The Fiscal Cliff Is Here Again Along With Cyber Insecurity

Greetings Fiscal Cliff Dwellers!  By the time you read this there will be less than two weeks before automatic sequestration cuts take effect – – – a week of which the Congress will be in recess!  What was meant to be a “poison pill” to force the legislative and executive branches to compromise on rational budgets so the government could reduce the deficit by $1.2 trillion over the next ten years now appears inevitable.  Since January we have been fed a steady stream of increasingly dire consequences from Navy aircraft carriers not deploying, to Army readiness declining, to Air Force airplanes not being maintained, to civilian workers being furloughed, and to contracts being canceled unless there is some relief from the automatic 9.4% sequestration of funds scheduled for March 1st.   Yet none of this doom and gloom was in evidence as late as Thanksgiving of 2012 when the reflexive answer from DoD consistently was “the Congress won’t allow sequestration to happen!”

Of course throughout 2012 DoD was planning on rolling a “7” to get Congress to lift sequestration by overtly not planning for it; instead “snake eyes” came up when on New Year’s Day the Congress and the President deferred sequestration until 01 March in order to get a deal for a tax increase and raising the debt ceiling short term.  I don’t know about the rest of the country, but here in Washington sequestration fatigue has set in after a year of meaningless political posturing resulting in a now conflicted sense of resignation that sequestration is unavoidable because “the other side won’t be reasonable.”  Moving on to “what’s next” Beltway wisdom is projecting that the pain of sequestration will bring both sides in Congress to their senses almost immediately, which will result in the Continuing Resolution that needs to be enacted by 27 March to avoid a government shutdown having language that will at least allow departments to allocate the sequestration cuts as they think best vice in their current across the board nature.  Poke me in April to let me know how this going!

Were you as amused as I was about the constitutional law debate associated with the “discovery” the day before John Brennan’s Senate confirmation hearing to be CIA Director that the executive branch has detailed legal guidance regarding when American citizens engaged with terrorists abroad can be purposely targeted for elimination?  The use of lethal force is never a trifling matter and an American citizen’s inalienable right to life, liberty, and the pursuit of happiness is inviolateable, but as Justice Robert Jackson observed in his 1949 dissenting opinion on Terminiello verses Chicago “the constitution is not a suicide pact.”  While legal purists will disagree, I am of the view that when an American knowingly acts in concert with a foreign adversary against the national security interests of the United States his/her claim to the protections associated with U.S. citizenship are abrogated.  Then there is the criteria of “imminent danger” that is tantamount to “self defense” which should obviate the need for offering Miranda Rights.  I certainly want the U.S. government acting preemptively overseas to take out any immediate threat from those who have said they are motivated to destroy the United States.
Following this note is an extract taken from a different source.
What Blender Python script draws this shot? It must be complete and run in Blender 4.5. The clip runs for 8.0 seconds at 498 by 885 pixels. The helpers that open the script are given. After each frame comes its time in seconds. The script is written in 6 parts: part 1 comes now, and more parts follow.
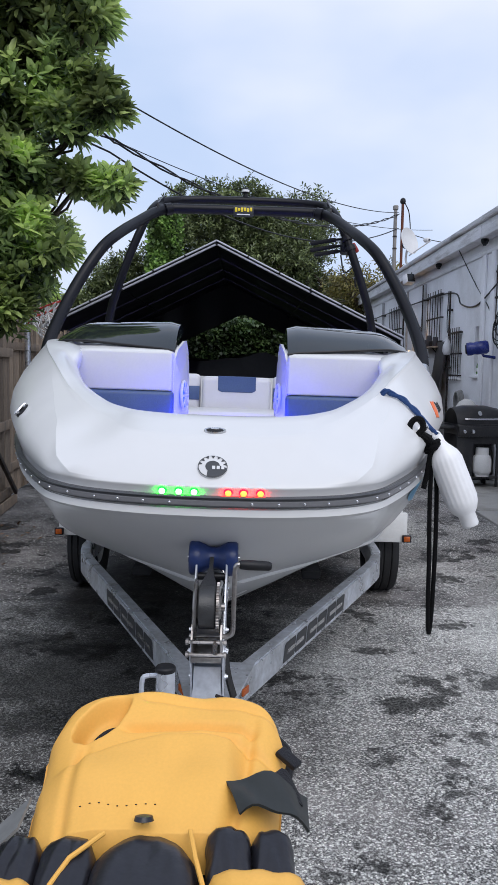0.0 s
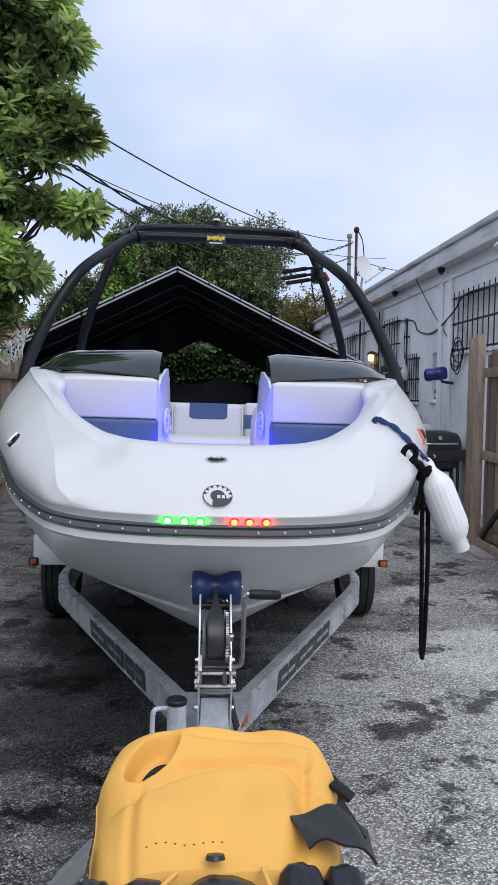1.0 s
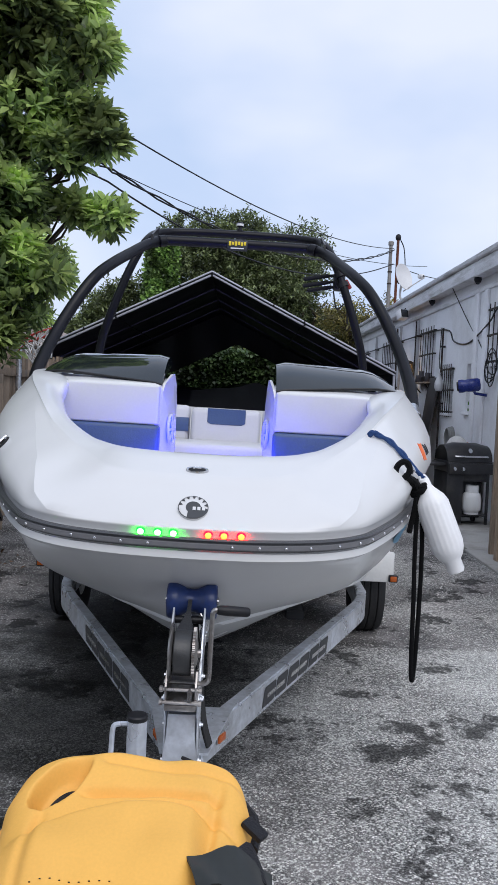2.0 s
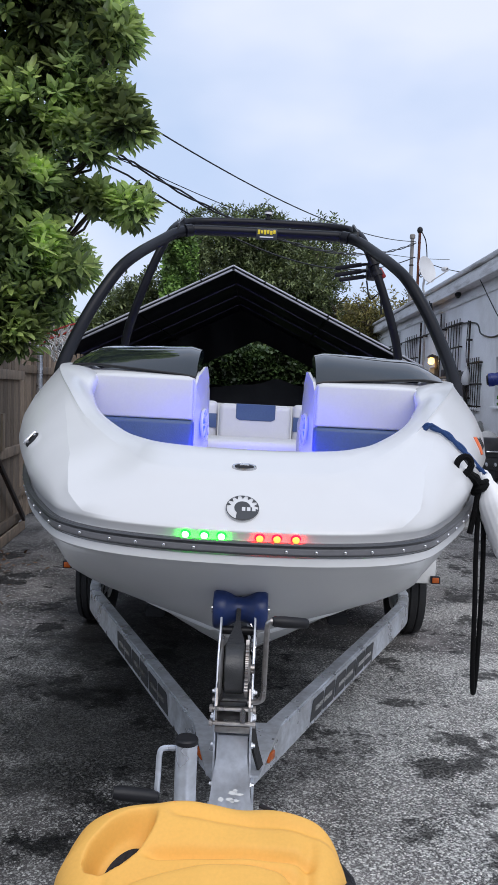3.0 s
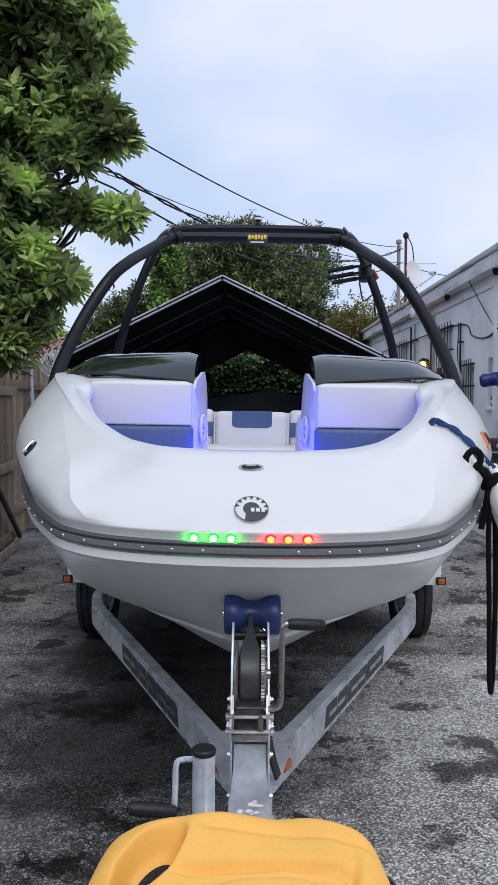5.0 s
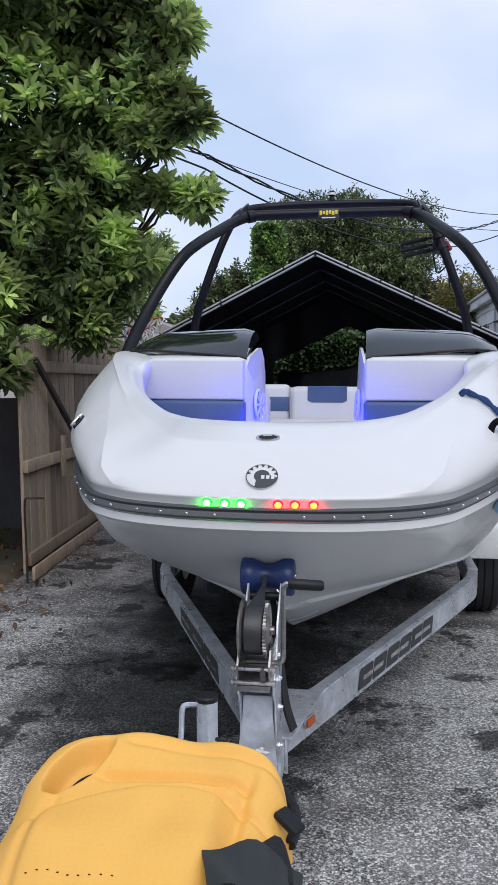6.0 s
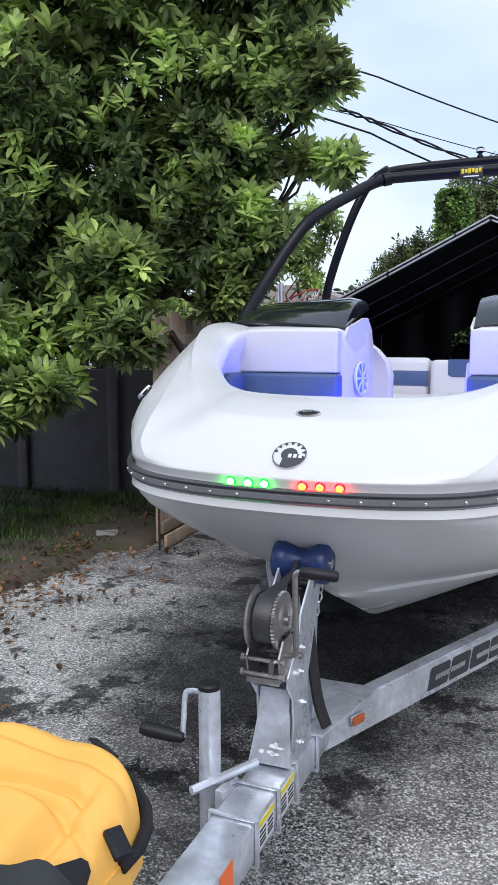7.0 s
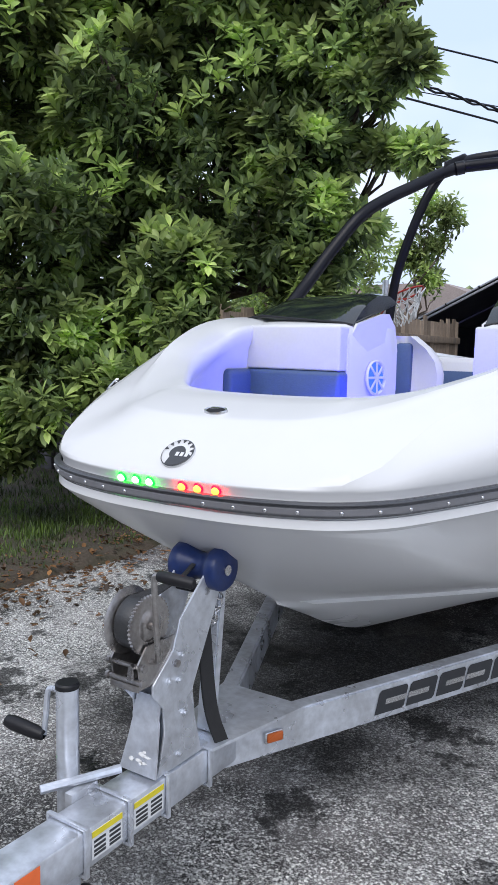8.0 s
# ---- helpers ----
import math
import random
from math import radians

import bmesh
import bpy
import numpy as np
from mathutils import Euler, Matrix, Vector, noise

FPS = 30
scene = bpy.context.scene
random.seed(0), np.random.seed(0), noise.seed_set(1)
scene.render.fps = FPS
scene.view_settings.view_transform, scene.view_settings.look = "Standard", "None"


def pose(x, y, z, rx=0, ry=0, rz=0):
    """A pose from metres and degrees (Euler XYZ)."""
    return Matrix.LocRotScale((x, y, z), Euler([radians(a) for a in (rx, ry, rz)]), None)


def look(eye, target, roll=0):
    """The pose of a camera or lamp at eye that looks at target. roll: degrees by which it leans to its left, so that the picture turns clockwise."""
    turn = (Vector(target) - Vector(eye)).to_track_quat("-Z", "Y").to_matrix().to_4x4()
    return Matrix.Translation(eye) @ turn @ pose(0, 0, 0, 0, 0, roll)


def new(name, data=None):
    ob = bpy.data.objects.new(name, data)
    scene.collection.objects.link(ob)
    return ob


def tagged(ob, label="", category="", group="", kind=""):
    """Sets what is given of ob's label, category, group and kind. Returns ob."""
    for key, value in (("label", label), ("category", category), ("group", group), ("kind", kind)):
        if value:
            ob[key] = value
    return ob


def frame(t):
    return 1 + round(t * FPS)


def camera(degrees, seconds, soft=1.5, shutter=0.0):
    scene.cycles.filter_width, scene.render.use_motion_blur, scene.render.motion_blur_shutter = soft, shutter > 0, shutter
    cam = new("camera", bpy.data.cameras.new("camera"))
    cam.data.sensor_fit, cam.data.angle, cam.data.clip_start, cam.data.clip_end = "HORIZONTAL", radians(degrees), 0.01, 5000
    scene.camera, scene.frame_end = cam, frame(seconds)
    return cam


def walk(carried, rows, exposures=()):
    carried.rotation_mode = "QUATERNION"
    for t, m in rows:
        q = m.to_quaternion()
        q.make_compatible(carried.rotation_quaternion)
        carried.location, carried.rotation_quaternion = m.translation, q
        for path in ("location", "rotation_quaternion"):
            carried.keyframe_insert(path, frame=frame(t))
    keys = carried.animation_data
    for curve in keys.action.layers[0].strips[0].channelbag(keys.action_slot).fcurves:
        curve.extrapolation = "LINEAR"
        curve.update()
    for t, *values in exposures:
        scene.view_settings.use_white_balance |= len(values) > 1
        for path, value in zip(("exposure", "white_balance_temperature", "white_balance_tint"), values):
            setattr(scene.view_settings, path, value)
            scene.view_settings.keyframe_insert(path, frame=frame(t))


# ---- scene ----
cam = camera(35.0, 8.0)
PATH = [
    (0, (-0.007, 0.011, 1.492), (0.002, 2.002, 1.3), 0.9),
    (0.5, (-0.15, 0.001, 1.501), (-0.064, 1.992, 1.336), 0.6),
    (1, (-0.168, 0.005, 1.504), (-0.037, 1.997, 1.376), 0.8),
    (1.2, (-0.154, 0.002, 1.512), (-0.021, 1.994, 1.395), 1.1),
    (2.3, (0.05, 0.085, 1.527), (0.031, 2.081, 1.406), 2.3),
    (2.5, (0.046, 0.106, 1.516), (0.011, 2.102, 1.394), 2.0),
    (3, (-0.076, 0.263, 1.501), (-0.092, 2.259, 1.374), 1.9),
    (3.5, (-0.127, 0.344, 1.473), (-0.074, 2.34, 1.366), 1.2),
    (4, (-0.122, 0.348, 1.456), (-0.06, 2.345, 1.363), 0.8),
    (4.2, (-0.12, 0.337, 1.461), (-0.066, 2.334, 1.371), 0.7),
    (5.3, (-0.107, 0.303, 1.463), (-0.151, 2.299, 1.359), -0.4),
    (5.5, (-0.064, 0.275, 1.457), (-0.157, 2.269, 1.346), -0.6),
    (6, (0.164, 0.219, 1.45), (-0.114, 2.194, 1.297), -0.8),
    (6.5, (0.34, 0.289, 1.432), (-0.164, 2.213, 1.223), -1.5),
    (7, (0.546, 0.464, 1.438), (-0.191, 2.311, 1.225), -0.6),
    (7.5, (0.838, 0.654, 1.425), (-0.032, 2.446, 1.242), -0.3),
    (8, (1.089, 0.851, 1.428), (0.009, 2.521, 1.21), 0.6),
]
walk(cam, [(t, look(eye, target, roll)) for t, eye, target, roll in PATH],
     exposures=[(0, 0.09), (5.5, 0.06), (6.5, 0.20), (7.0, 0.38), (7.5, 0.38), (8, 0.38)])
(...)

That said I am not so certain that the authority to execute preemptive drone strikes against terrorists, American citizens or otherwise, manifesting imminent danger to U.S. national security is well placed with the Intelligence Community (IC), except for instances where deniability is essential.  There is a “Star Chamber” quality to the IC being responsible for identifying terrorist threats, targeting their location and then flying the missions to destroy them that overtime could be corrupting while engendering mistrust that would harm the overall effectiveness of the community.  During the Cold War when the danger of a nuclear ICBM attack was immense and imminent we depended on the IC “warning,” the President “deciding,” and the military “responding” – a model of specific executive power with Congressional oversight.

The recent Mandiant report that China is “eating our cyber lunch” to the point of threatening our national infrastructure, gaining economic advantage against our leading companies, and stealing our most sensitive intellectual property seems to have finally shaken our country into acceptance that we are collectively and individually at considerable “cyber risk.”   This is not news to the cyber digitari or anyone who has read anything by Richard Clarke, but it surfaces an important policy question directly related to the IC running the nation’s counterterrorist drone program: how and where do we want to defend our “cyber sovereignty” understanding that the National Security Agency (NSA) currently possesses our most effective capabilities in this domain?

If it makes sense for CIA to identify and take out dangerous terrorists with remote drone attacks then shouldn’t NSA be launching bots against cyber foreign threats it detects?  I don’t know what the right answer to this question is, but I am not comfortable extending by fiat an analog of our drone approach to counterterrorism to cyber security.  I am, however, confident that I could support any cyber security response policy that has been subjected to national debate so we know the options and risks, involves checks and balances between departments if not branches of the government, and can be easily adjusted or rescinded.  Finally like most Vietnam era intel officers, I have no confidence in “body count” metrics, so neither the number of terrorists killed by drones nor cyber threats thwarted by good guy malware are by themselves going to convince me that we are safer.

That’s what I think; what do you think?